Heritage is What You Make It

Socotra is a World Heritage Site but it's not just their dragon's blood trees that matter

Hundreds of plant and animal species found nowhere else on Earth demonstrate the geographical isolation of Socotra, an island group that belongs to Yemen but lies 236 miles offshore, in the Arabian Sea.

But it’s Socotra’s historical and cultural connections that make it a prime subject for Nathalie Peutz, anthropologist and assistant professor of Arab Crossroads Studies at NYU Abu Dhabi. Her book, Islands of Heritage: Conservation and Transformation in Yemen, will be published in 2018 by Stanford University Press.

Peutz had completed her site research before Yemen’s civil war started in 2015. That’s just as well, because while the fighting has not touched Socotra, it has curtailed access to the island. She’s keeping in touch via Whatsapp.

The book deals with some of the paradoxes of heritage and conservation. By 2004, when Peutz began her fieldwork, numerous global organizations had recognized the Socotran biosphere, with its dragon’s blood trees and other unique flora and fauna, as deserving special protection.

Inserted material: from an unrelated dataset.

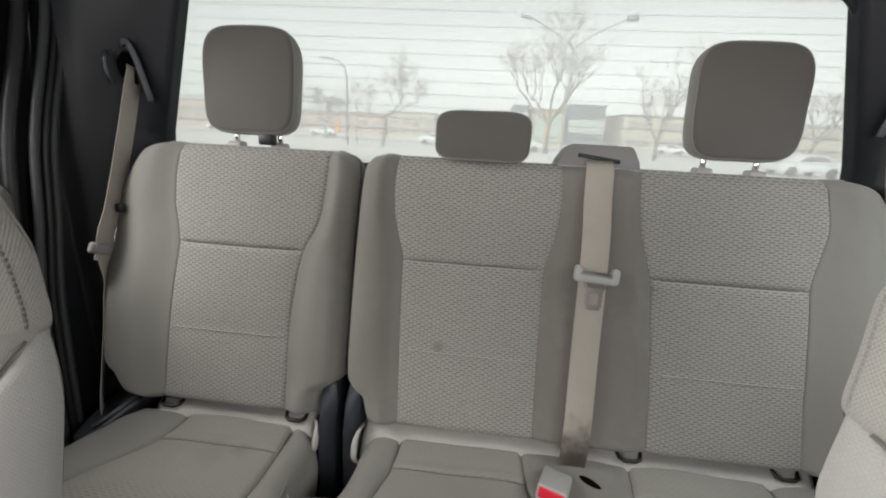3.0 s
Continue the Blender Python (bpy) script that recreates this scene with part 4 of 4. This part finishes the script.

In 2008 the archipelago was named a World Heritage Site by the United Nations Educational, Scientific and Cultural Organization.

That new status was ushered in through the work of several integrated conservation and development projects, lavishly funded by local standards and collectively known to the 50,000 Socotrans as “the Environment”.

High school students in Socotra receive environmental awareness lessons. Nathalie Peutz

“I first went there to see how the projects were shaping people’s notions about environment,” Peutz said. But she soon turned her attention to cultural heritage. “International experts were eager to brand Socotra as a world heritage site, and that’s not very different from … a new imperialism: when Socotra’s environment becomes the world’s ‘heritage’ it’s as if anyone could come in and tell Socotrans  how to take care of it.” The outside world, she writes in the book’s introduction, was “commandeering” the Socotran ecosystem.

As pastoralists, she noted, Socotrans “have always cared about the rains, their goats, the trees … but as the projects introduced ecotourism, people learned the word ‘environment’ ” – and found it profitable.

“Before, of course, the people didn’t know which of their island’s birds were endemic” (unique to their island) but now you have Socotrans who know the name of every bird, in Socotri, in English, Italian, Latin" and other languages.

"It's not just our plants that matter"

But while environmental conservation was, incongruously, changing the society, Socotrans began to realize that their cultural heritage, too, was worth preserving, Peutz learned. They “became interested in (that) heritage,” and realized they could shape the way it was presented. One Socotran even opened a Socotra Folk Museum. “The people were saying ‘It’s not just our plants that matter. We have poetry and culture’ …”

A festival of Socotri-language poetry, organized by local people, ran for five years.  The Socotri language, an unwritten South Arabian language, is distinct from Arabic. Many Socotrans had grown up, Peutz found, “ashamed of their language, because they’d been told it was a mere dialect spoken only by illiterate people.” But as that changed, she recounted, one of the festival’s organizers  even became a delegate to Yemen’s 2013 National Dialogue Conference, a 10-month effort to reconcile competing factions. Ultimately, he and other delegates managed to have Socotri and Mehri (another South Arabian language) recognized  in the draft of a new national constitution.

 

Heritage is what you make it, and if it’s your language, your poetry, your ideas, your history, it can really mobilize people.

Nathalie Peutz, anthropologist

Peutz’s book, examining Socotrans’ changing perceptions of their natural and cultural heritage, comes at a time when heritage worldwide is being threatened or being used to threaten others. She pointed to recent US debates over Confederate flags and monuments to demonstrate how tendentious the concept can be.

The lesson of Socotra, Peutz said, is that while the preservation of heritage “is generally a conservative, top-down, state-driven process … it can in certain circumstances make people feel empowered. Heritage is what you make it, and if it’s your language, your poetry, your ideas, your history, it can really mobilize people.”